Ideally, this review would end right here.  “Chatter” could go home with a higher rating and readers could have a recommendation for an entertaining, though unessential, “found footage” chiller.  But everything above does not encompass everything “Chatter” includes.

“Chatter” is discontent to settle for a slight edge in the subgenre by being one of a few computer-framed first-person horror films.  So in lengthening his 2011 short film “Anna,” co-writer/director Matthew Solomon goes further by tacking on wraparound segments featuring lone Homeland Security agent Martin Takagi, who sits in a seat and silently watches David and Laura’s cursed drama unfold as an eavesdropping government goon snooping for his own amusement.

Labeling these segments as unnecessary undersells how horribly out of place the agent’s scenes are.  Unsurprisingly filmed in one day, since he always wears the same blue shirt and vest despite the progression of days in the story, Martin’s repeated insertions into the narrative are the equivalent of a lead boot on a brake pedal.

Martin impacts the story in no way at all, not even peripherally.  He isn’t even a character.  Martin has no arc of his own, never interacts with primary personalities, and functions exclusively as a set of empty eyes mirroring what the viewer is already doing.  The pointlessness is so painfully obvious that there are legitimate questions to be asked regarding why anyone opted to keep these meaningless moments in the movie.

With an already short runtime, smart money suggests that David and Laura’s arc never had the legs to take the film to feature length.  That would also explain why Richard Hatch of “Battlestar Galactica” and Alison Haislip appear in an equally pointless prelude.  Name-recognition aside, Hatch and Haislip’s inclusion makes even less sense retroactively once the backstory factors in, removing their brief scene so far from the main narrative that it may as well have come from a different project.  Maybe it did.

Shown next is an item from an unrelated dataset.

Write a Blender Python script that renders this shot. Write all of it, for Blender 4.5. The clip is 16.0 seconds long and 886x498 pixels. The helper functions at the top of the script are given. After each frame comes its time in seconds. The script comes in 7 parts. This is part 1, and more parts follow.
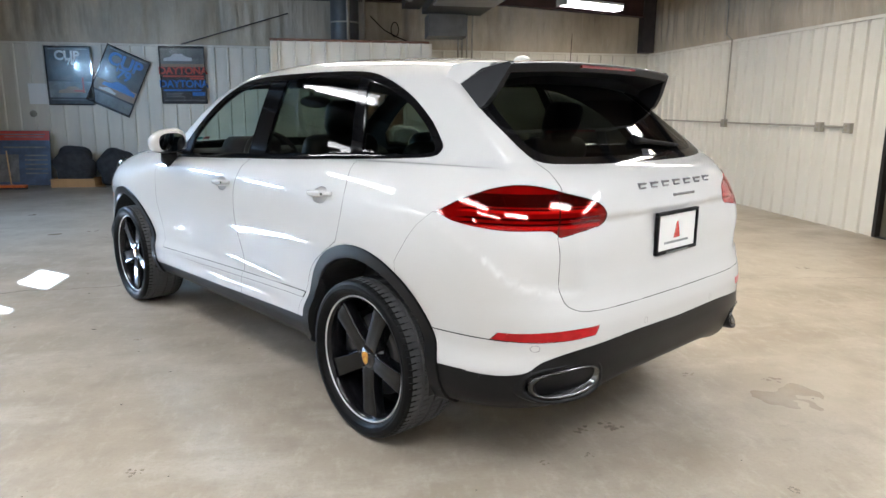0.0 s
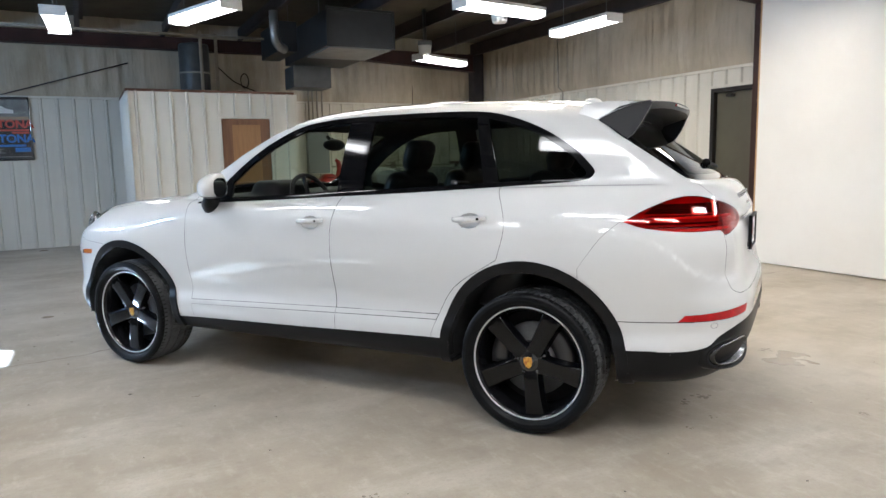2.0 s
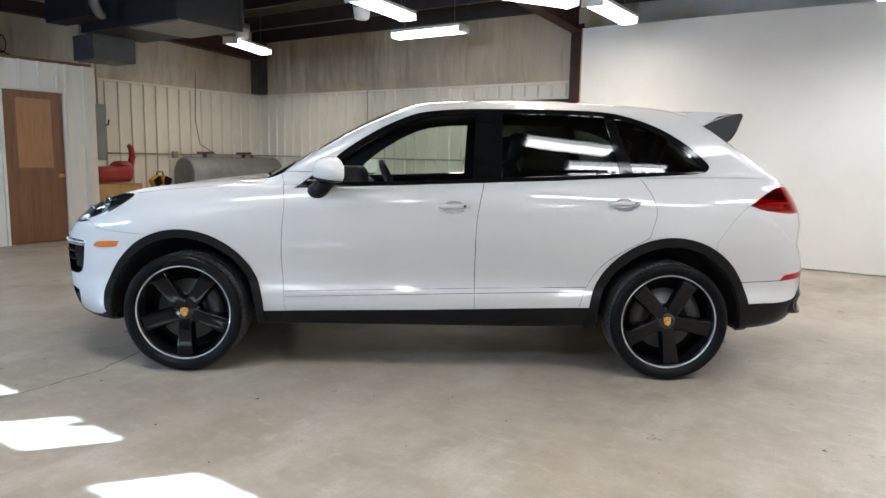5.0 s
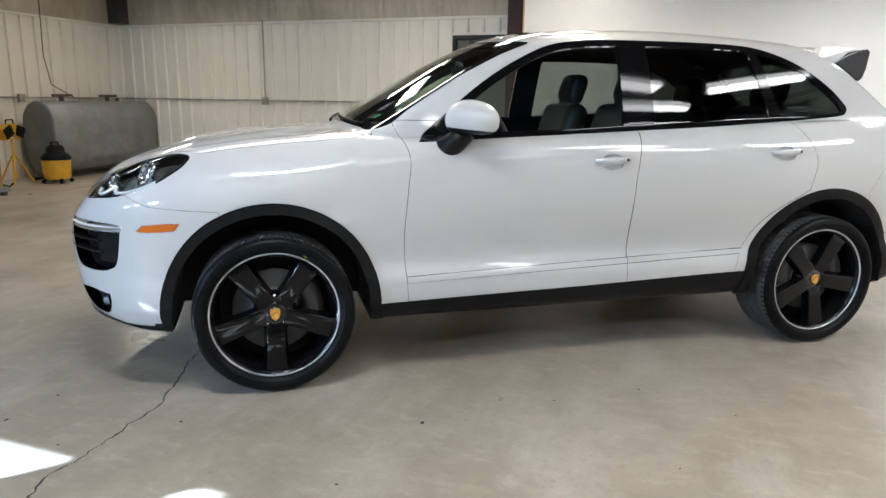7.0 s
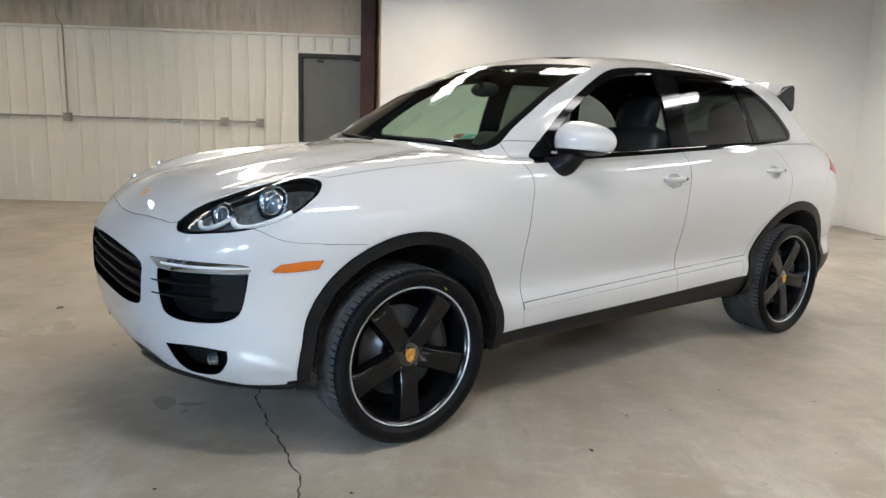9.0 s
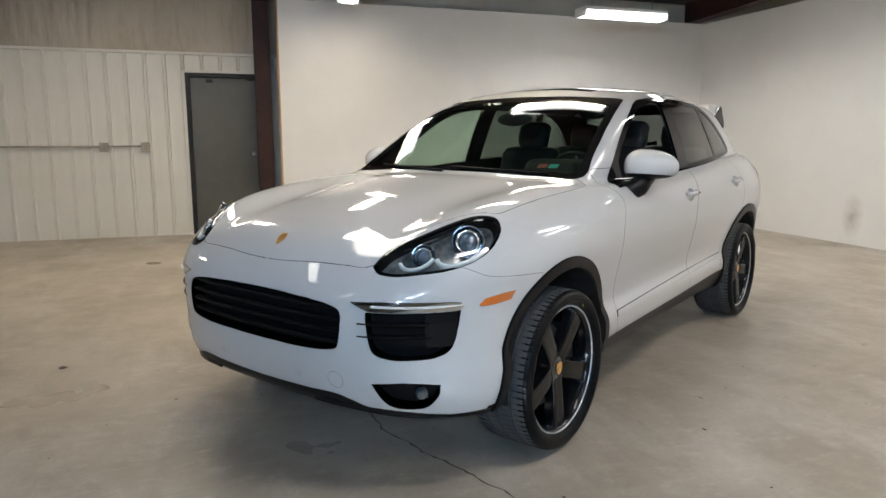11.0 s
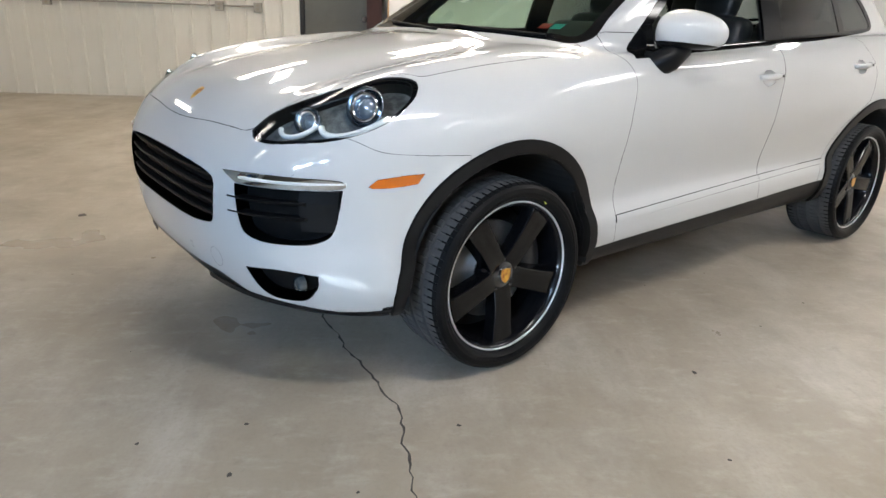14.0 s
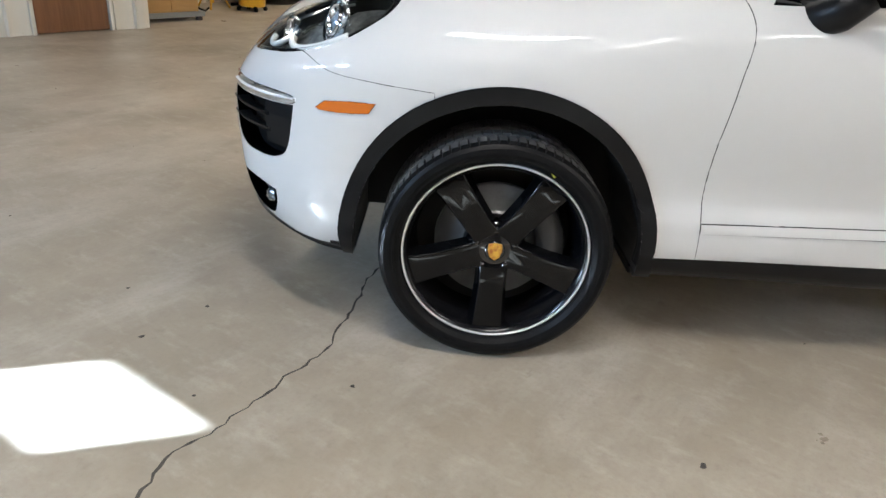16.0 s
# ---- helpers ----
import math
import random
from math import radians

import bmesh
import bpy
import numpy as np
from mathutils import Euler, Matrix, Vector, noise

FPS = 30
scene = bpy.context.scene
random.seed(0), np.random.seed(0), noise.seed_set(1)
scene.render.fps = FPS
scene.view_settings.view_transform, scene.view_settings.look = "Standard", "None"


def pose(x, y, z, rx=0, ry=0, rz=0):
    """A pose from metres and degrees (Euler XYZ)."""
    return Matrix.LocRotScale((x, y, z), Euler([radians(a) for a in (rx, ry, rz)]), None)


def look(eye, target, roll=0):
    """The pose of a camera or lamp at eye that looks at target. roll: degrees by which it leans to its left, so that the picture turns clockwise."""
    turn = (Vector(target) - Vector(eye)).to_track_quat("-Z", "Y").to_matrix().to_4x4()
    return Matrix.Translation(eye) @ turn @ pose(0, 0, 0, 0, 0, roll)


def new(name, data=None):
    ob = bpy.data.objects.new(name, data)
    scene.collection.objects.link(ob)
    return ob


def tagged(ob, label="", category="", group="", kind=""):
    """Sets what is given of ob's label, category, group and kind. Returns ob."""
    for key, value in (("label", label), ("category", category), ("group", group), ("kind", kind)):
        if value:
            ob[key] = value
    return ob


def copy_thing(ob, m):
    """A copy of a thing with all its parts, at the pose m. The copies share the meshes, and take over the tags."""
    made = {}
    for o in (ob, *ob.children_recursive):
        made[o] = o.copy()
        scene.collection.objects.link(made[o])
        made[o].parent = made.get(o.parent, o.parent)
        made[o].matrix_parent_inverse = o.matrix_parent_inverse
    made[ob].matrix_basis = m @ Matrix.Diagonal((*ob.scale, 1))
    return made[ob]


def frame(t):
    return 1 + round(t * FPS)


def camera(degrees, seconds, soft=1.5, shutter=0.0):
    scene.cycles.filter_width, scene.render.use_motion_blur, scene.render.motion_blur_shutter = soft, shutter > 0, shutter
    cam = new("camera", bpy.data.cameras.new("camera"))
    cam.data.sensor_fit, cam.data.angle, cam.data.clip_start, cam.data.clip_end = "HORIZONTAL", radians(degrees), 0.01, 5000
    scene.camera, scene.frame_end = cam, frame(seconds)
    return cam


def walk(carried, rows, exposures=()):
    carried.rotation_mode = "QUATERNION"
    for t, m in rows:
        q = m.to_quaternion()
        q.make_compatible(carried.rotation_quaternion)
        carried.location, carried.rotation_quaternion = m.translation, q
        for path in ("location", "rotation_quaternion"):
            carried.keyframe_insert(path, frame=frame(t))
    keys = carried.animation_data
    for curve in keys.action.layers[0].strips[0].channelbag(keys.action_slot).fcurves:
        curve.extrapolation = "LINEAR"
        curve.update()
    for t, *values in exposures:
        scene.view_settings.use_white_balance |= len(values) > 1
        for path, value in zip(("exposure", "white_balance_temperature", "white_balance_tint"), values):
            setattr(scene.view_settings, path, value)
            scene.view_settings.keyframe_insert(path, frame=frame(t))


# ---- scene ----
cam = camera(66.3, 16.0)
PATH = [
    (0, (-0.045, 0.288, 1.433), (0.239, 2.225, 1.026), 0.5),
    (0.5, (-0.447, 0.313, 1.424), (-0.015, 2.22, 1.003), 1.3),
    (1, (-0.888, 0.346, 1.43), (-0.29, 2.212, 1.032), 1.2),
    (1.5, (-1.346, 0.399, 1.397), (-0.571, 2.211, 1.054), -1.2),
    (2, (-1.823, 0.464, 1.352), (-0.903, 2.221, 1.089), -1.2),
    (2.5, (-2.325, 0.543, 1.344), (-1.223, 2.192, 1.088), -0.8),
    (3, (-2.755, 0.679, 1.339), (-1.537, 2.247, 1.101), -0.3),
    (3.5, (-3.205, 0.857, 1.338), (-1.883, 2.334, 1.076), 0.4),
    (4, (-3.58, 1.16, 1.335), (-2.132, 2.514, 1.072), 0.0),
    (4.2, (-3.697, 1.305, 1.331), (-2.211, 2.618, 1.066), 0.3),
    (6.3, (-4.195, 3.244, 1.282), (-2.394, 4.023, 0.9), 1.7),
    (6.5, (-4.155, 3.395, 1.322), (-2.358, 4.156, 0.886), 1.8),
    (7, (-4.072, 3.877, 1.292), (-2.227, 4.52, 0.863), 0.8),
    (7.5, (-4.04, 4.353, 1.29), (-2.149, 4.854, 0.875), 0.8),
    (8, (-4.093, 4.739, 1.286), (-2.159, 5.079, 0.91), 1.2),
    (8.5, (-4.146, 5.123, 1.27), (-2.182, 5.267, 0.923), 1.6),
    (9, (-4.178, 5.502, 1.247), (-2.211, 5.427, 0.895), 1.8),
    (9.5, (-4.187, 5.882, 1.25), (-2.241, 5.586, 0.896), 1.0),
    (10, (-4.165, 6.215, 1.278), (-2.254, 5.73, 0.939), 1.3),
    (10.2, (-4.174, 6.334, 1.294), (-2.265, 5.828, 0.975), 0.8),
    (11.25, (-4.15, 6.98, 1.37), (-2.288, 6.33, 1.03), -0.3),
    (12.3, (-4.079, 7.03, 1.44), (-2.269, 6.277, 1.044), -1.4),
    (12.5, (-4.068, 6.934, 1.455), (-2.257, 6.193, 1.042), -1.5),
    (13, (-4.082, 6.61, 1.405), (-2.221, 6.031, 0.958), 0.9),
    (13.5, (-3.997, 6.28, 1.335), (-2.111, 5.859, 0.819), 2.5),
    (14, (-3.881, 5.91, 1.246), (-1.996, 5.778, 0.59), 2.1),
    (14.5, (-3.731, 5.549, 1.204), (-1.894, 5.701, 0.426), -0.1),
    (15, (-3.591, 5.208, 1.208), (-1.803, 5.635, 0.42), 0.7),
    (15.5, (-3.47, 4.874, 1.183), (-1.806, 5.643, 0.385), 1.7),
    (16, (-3.246, 4.635, 1.213), (-1.727, 5.626, 0.37), 4.7),
]
EXPOSURES = [(0, 5.13, 5720, 11), (0.5, 5.23, 5720, 11), (2, 4.97, 5700, 11), (3.5, 4.8, 5710, 11), (6.5, 4.78, 5760, 11), (8.5, 4.82, 5960, 11), (10, 4.45, 6090, 12), (12.5, 4.33, 6180, 12), (13.5, 4.47, 6140, 12), (14.5, 5.12, 6010, 12), (15.5, 5.18, 6130, 12), (16, 4.99, 6180, 12)]
walk(cam, [(t, look(eye, target, roll)) for t, eye, target, roll in PATH], EXPOSURES)

# ---- world, sun and lamps ----
world = bpy.data.worlds.new("sky")
scene.world = world
world.use_nodes = True
wn = world.node_tree
sky = wn.nodes.new("ShaderNodeTexSky")
sky.sky_type = "NISHITA"
sky.sun_disc = False
SUN_EL, SUN_DIR = radians(26), Vector((0.79, -0.61, 0)).normalized()   # where the light goes
sky.sun_elevation = SUN_EL
sky.sun_rotation = math.atan2(-SUN_DIR.x, -SUN_DIR.y)
wn.nodes["Background"].inputs[1].default_value = 0.12
wn.links.new(sky.outputs[0], wn.nodes["Background"].inputs[0])
sun = new("sun", bpy.data.lights.new("sun", "SUN"))
sun.data.energy, sun.data.angle, sun.data.color = 5.0, radians(0.5), (0.66, 0.83, 1.0)
sun.matrix_world = look((0, 0, 8), Vector((0, 0, 8)) + SUN_DIR * math.cos(SUN_EL) - Vector((0, 0, math.sin(SUN_EL))))
LAMP_POWER, WINDOW_POWER = 0.72, 2.2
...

“Chatter” is two-thirds of a respectable effort mauled by an additional third of valueless content.  Likable leads and effective fleeting shadow spooks initially lean it in a favorable direction.  Then a superfluous framing device chewing at chapter breaks leans it right back the wrong way, preventing the movie from attracting as many interested eyes as it could have.

NOTE: There is a post-credits scene.